+++ Exercise inputs +++
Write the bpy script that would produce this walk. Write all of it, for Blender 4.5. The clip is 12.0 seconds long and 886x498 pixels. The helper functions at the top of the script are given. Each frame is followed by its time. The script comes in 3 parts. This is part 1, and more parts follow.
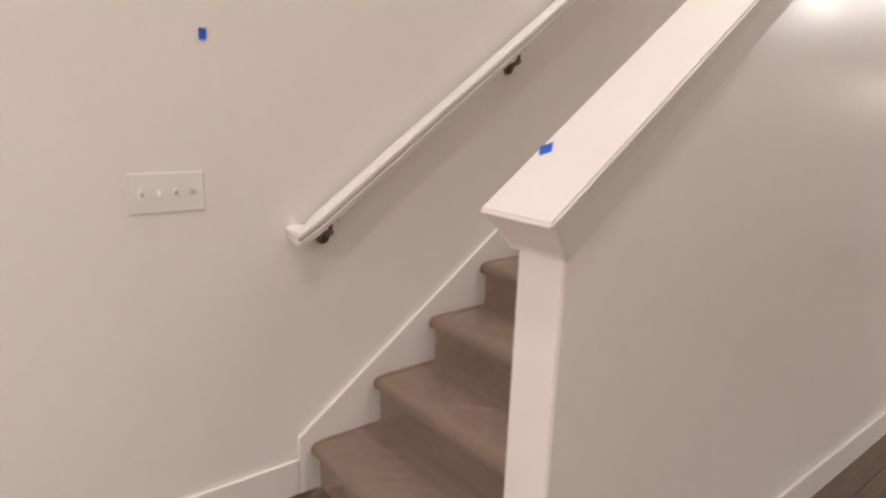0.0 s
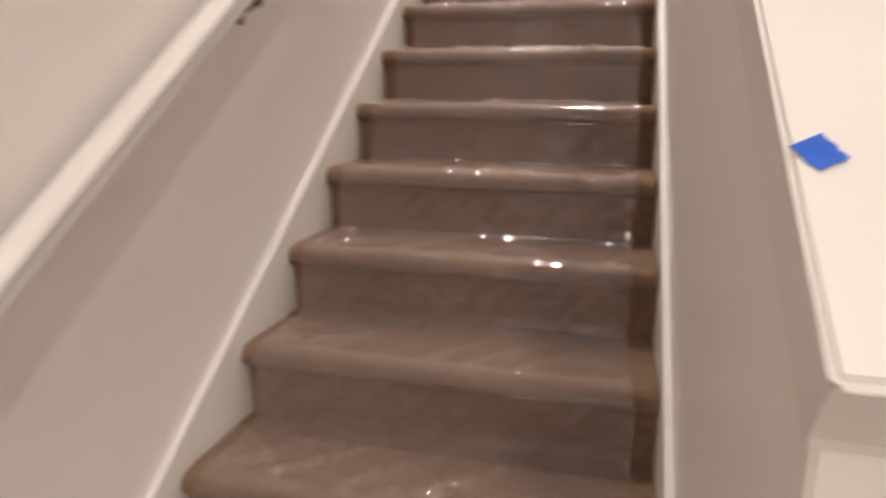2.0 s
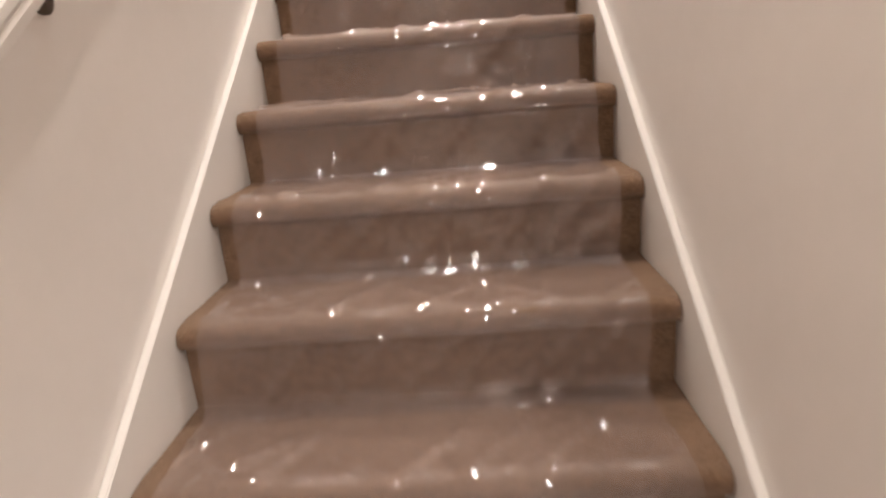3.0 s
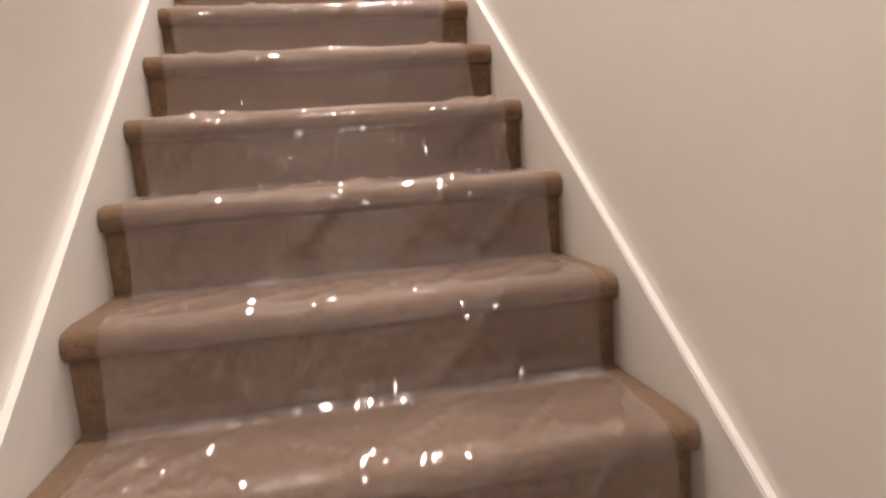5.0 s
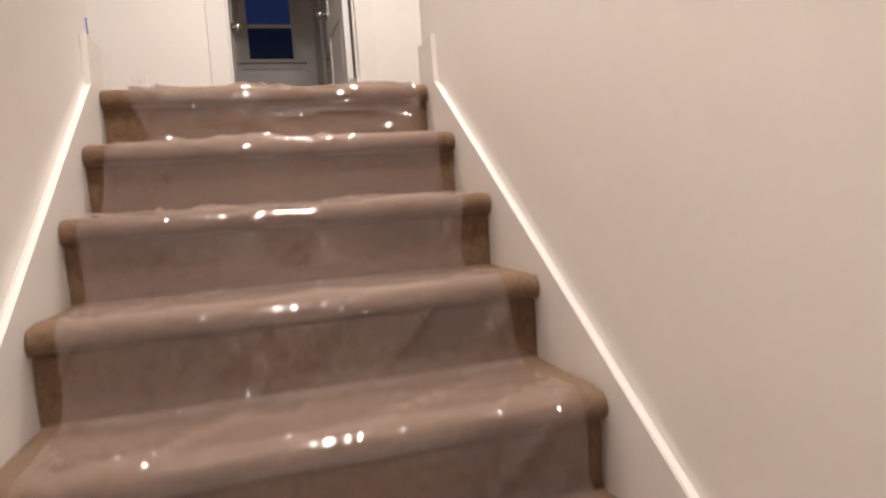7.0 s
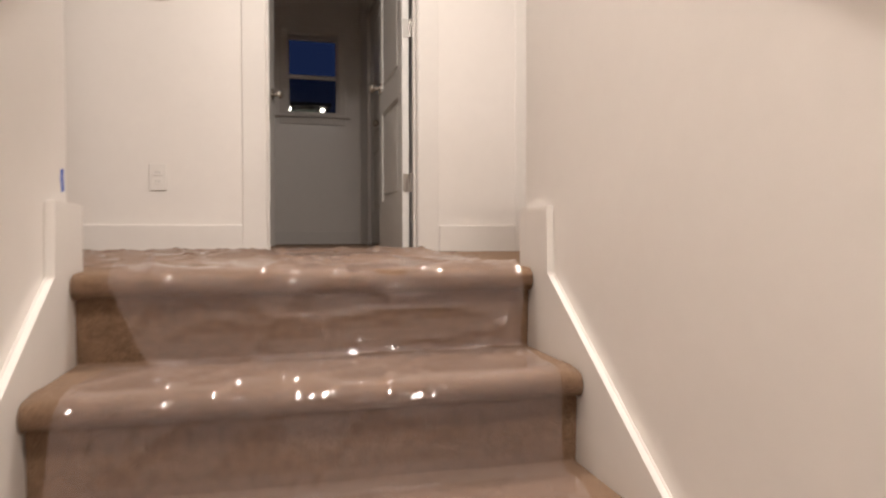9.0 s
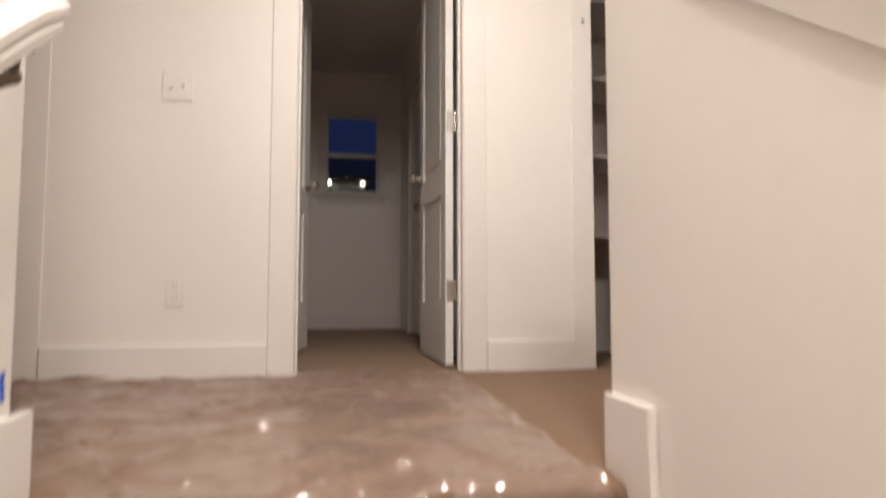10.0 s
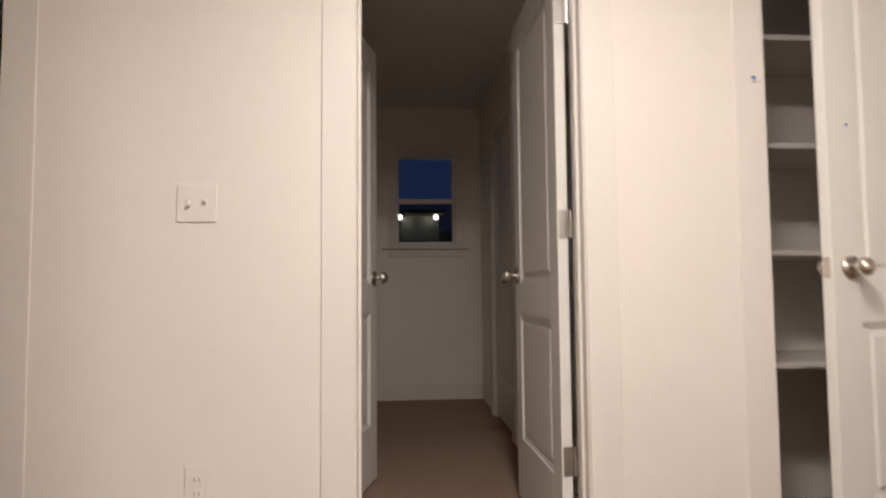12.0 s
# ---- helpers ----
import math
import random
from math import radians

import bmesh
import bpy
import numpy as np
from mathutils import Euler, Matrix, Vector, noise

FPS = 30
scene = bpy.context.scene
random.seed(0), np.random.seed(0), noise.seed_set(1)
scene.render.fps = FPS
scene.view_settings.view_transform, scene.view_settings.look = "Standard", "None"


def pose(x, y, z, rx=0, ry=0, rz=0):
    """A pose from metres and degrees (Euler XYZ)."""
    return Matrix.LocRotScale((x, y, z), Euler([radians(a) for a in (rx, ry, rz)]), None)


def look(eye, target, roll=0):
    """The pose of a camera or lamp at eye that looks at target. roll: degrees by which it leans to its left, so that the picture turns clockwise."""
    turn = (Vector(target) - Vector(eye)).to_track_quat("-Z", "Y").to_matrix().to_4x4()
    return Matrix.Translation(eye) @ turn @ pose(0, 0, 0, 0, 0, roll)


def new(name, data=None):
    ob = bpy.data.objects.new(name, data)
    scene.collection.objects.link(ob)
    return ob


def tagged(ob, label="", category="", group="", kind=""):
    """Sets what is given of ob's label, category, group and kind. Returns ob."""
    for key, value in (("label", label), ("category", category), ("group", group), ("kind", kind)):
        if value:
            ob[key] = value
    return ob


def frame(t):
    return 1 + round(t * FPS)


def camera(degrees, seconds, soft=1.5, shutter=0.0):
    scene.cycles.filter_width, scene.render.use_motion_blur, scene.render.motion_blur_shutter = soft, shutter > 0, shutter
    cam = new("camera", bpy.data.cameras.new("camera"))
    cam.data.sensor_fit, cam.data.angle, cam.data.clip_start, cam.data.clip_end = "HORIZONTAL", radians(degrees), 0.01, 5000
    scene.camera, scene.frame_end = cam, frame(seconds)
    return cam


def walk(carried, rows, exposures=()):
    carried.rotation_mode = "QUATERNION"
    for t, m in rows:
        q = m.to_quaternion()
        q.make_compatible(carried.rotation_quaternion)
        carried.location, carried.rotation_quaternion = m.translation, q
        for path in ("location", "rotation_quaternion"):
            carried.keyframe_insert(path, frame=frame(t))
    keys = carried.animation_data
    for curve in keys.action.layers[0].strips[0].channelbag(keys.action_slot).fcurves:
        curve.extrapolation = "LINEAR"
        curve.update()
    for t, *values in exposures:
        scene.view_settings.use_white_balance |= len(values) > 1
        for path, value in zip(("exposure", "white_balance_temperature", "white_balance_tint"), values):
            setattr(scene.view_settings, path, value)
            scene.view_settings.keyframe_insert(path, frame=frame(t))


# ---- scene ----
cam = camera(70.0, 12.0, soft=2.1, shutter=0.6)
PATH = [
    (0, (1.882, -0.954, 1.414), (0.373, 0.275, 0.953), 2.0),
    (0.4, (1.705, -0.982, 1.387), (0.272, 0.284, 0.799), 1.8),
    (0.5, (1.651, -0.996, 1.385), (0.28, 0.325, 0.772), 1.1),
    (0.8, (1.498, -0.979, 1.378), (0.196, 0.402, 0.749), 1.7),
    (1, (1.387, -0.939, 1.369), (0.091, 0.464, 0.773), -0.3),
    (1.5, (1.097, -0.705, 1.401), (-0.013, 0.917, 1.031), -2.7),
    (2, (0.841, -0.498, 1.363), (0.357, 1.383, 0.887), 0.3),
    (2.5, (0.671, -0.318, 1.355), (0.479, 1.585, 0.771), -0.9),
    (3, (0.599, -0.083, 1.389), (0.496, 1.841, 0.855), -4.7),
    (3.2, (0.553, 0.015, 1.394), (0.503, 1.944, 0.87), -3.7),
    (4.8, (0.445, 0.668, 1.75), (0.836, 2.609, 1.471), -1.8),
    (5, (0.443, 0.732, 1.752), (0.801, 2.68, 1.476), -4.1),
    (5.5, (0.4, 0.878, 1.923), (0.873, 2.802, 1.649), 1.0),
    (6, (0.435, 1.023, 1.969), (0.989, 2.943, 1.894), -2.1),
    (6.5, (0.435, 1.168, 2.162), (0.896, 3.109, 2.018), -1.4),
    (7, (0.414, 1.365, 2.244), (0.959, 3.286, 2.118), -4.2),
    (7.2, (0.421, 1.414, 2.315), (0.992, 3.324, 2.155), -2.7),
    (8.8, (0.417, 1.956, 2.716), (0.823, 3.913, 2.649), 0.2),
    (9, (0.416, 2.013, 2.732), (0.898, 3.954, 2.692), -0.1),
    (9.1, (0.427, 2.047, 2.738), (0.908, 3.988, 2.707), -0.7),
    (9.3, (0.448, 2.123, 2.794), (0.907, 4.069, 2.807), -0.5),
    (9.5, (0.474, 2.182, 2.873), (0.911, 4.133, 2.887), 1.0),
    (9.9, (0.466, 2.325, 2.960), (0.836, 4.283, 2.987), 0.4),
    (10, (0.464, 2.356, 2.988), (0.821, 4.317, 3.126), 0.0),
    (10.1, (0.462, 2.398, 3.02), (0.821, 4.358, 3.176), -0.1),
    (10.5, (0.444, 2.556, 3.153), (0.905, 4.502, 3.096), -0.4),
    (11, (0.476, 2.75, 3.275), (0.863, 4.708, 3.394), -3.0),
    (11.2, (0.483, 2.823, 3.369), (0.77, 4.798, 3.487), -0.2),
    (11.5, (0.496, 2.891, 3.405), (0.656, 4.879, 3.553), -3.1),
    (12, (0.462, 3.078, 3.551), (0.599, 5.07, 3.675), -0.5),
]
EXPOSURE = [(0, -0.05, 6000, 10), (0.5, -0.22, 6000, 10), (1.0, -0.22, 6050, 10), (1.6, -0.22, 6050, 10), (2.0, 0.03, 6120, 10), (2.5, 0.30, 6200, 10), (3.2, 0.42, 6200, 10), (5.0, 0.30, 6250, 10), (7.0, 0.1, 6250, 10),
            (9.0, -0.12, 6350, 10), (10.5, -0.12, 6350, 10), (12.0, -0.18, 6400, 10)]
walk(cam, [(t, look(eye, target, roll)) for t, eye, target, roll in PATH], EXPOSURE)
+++
+++ Exercise inputs +++
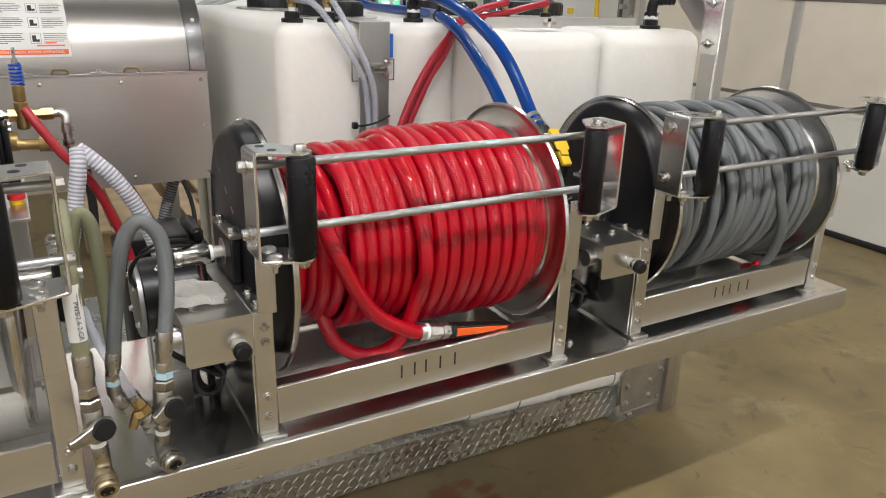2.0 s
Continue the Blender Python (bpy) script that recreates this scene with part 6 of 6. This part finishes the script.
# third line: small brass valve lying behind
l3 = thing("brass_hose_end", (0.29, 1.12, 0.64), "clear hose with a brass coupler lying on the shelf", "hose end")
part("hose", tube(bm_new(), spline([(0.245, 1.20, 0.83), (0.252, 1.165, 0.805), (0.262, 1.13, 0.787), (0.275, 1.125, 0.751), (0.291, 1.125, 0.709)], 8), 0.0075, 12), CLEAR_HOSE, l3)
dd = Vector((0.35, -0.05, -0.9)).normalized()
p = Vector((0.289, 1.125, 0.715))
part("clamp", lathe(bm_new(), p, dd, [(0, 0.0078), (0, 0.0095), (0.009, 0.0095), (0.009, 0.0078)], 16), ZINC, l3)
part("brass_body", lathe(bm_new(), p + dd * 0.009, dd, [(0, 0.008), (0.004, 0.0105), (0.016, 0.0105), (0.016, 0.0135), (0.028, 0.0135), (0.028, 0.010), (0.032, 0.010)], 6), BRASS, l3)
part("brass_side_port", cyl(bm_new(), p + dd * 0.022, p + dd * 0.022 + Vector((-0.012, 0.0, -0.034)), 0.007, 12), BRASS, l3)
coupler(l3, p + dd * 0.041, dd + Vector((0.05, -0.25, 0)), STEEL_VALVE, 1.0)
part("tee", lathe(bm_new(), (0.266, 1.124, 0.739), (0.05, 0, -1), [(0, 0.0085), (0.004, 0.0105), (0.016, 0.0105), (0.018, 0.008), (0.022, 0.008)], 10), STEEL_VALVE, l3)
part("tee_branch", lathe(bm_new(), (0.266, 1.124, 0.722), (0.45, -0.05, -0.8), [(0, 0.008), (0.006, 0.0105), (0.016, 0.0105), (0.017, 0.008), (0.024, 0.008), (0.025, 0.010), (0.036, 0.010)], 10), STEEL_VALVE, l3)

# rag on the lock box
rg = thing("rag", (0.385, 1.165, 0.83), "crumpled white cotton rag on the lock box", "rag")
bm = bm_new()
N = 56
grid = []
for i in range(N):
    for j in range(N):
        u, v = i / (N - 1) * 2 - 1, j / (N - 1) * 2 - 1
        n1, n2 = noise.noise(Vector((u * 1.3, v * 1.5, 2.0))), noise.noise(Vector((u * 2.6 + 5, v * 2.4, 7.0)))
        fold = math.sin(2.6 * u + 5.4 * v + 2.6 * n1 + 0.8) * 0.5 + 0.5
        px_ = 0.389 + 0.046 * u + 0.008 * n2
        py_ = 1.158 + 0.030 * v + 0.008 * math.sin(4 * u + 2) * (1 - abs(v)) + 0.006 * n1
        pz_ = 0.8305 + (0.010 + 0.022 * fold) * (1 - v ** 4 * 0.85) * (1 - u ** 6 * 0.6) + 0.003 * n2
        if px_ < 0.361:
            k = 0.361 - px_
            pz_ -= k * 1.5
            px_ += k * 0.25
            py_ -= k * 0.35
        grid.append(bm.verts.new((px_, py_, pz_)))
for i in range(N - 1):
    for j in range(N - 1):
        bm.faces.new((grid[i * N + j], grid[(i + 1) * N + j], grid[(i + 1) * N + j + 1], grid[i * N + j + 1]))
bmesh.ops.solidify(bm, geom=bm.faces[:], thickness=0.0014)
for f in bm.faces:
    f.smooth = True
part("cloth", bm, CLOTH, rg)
+++
§ **What you will do**
Start at the line that contains "Write the bpy", stop at the line that contains "of a camera", and reproduce each line in that stretch exactly. Pictures are excluded.

§ **Response to this exercise**
Write the bpy script that would produce this walk. Write all of it, for Blender 4.5. The clip is 12.0 seconds long and 886x498 pixels. The helper functions at the top of the script are given. Each frame is followed by its time. The script comes in 3 parts. This is part 1, and more parts follow.
0.0 s
2.0 s
3.0 s
5.0 s
7.0 s
9.0 s
10.0 s
12.0 s
# ---- helpers ----
import math
import random
from math import radians

import bmesh
import bpy
import numpy as np
from mathutils import Euler, Matrix, Vector, noise

FPS = 30
scene = bpy.context.scene
random.seed(0), np.random.seed(0), noise.seed_set(1)
scene.render.fps = FPS
scene.view_settings.view_transform, scene.view_settings.look = "Standard", "None"


def pose(x, y, z, rx=0, ry=0, rz=0):
    """A pose from metres and degrees (Euler XYZ)."""
    return Matrix.LocRotScale((x, y, z), Euler([radians(a) for a in (rx, ry, rz)]), None)


def look(eye, target, roll=0):
    """The pose of a camera or lamp at eye that looks at target. roll: degrees by which it leans to its left, so that the picture turns clockwise."""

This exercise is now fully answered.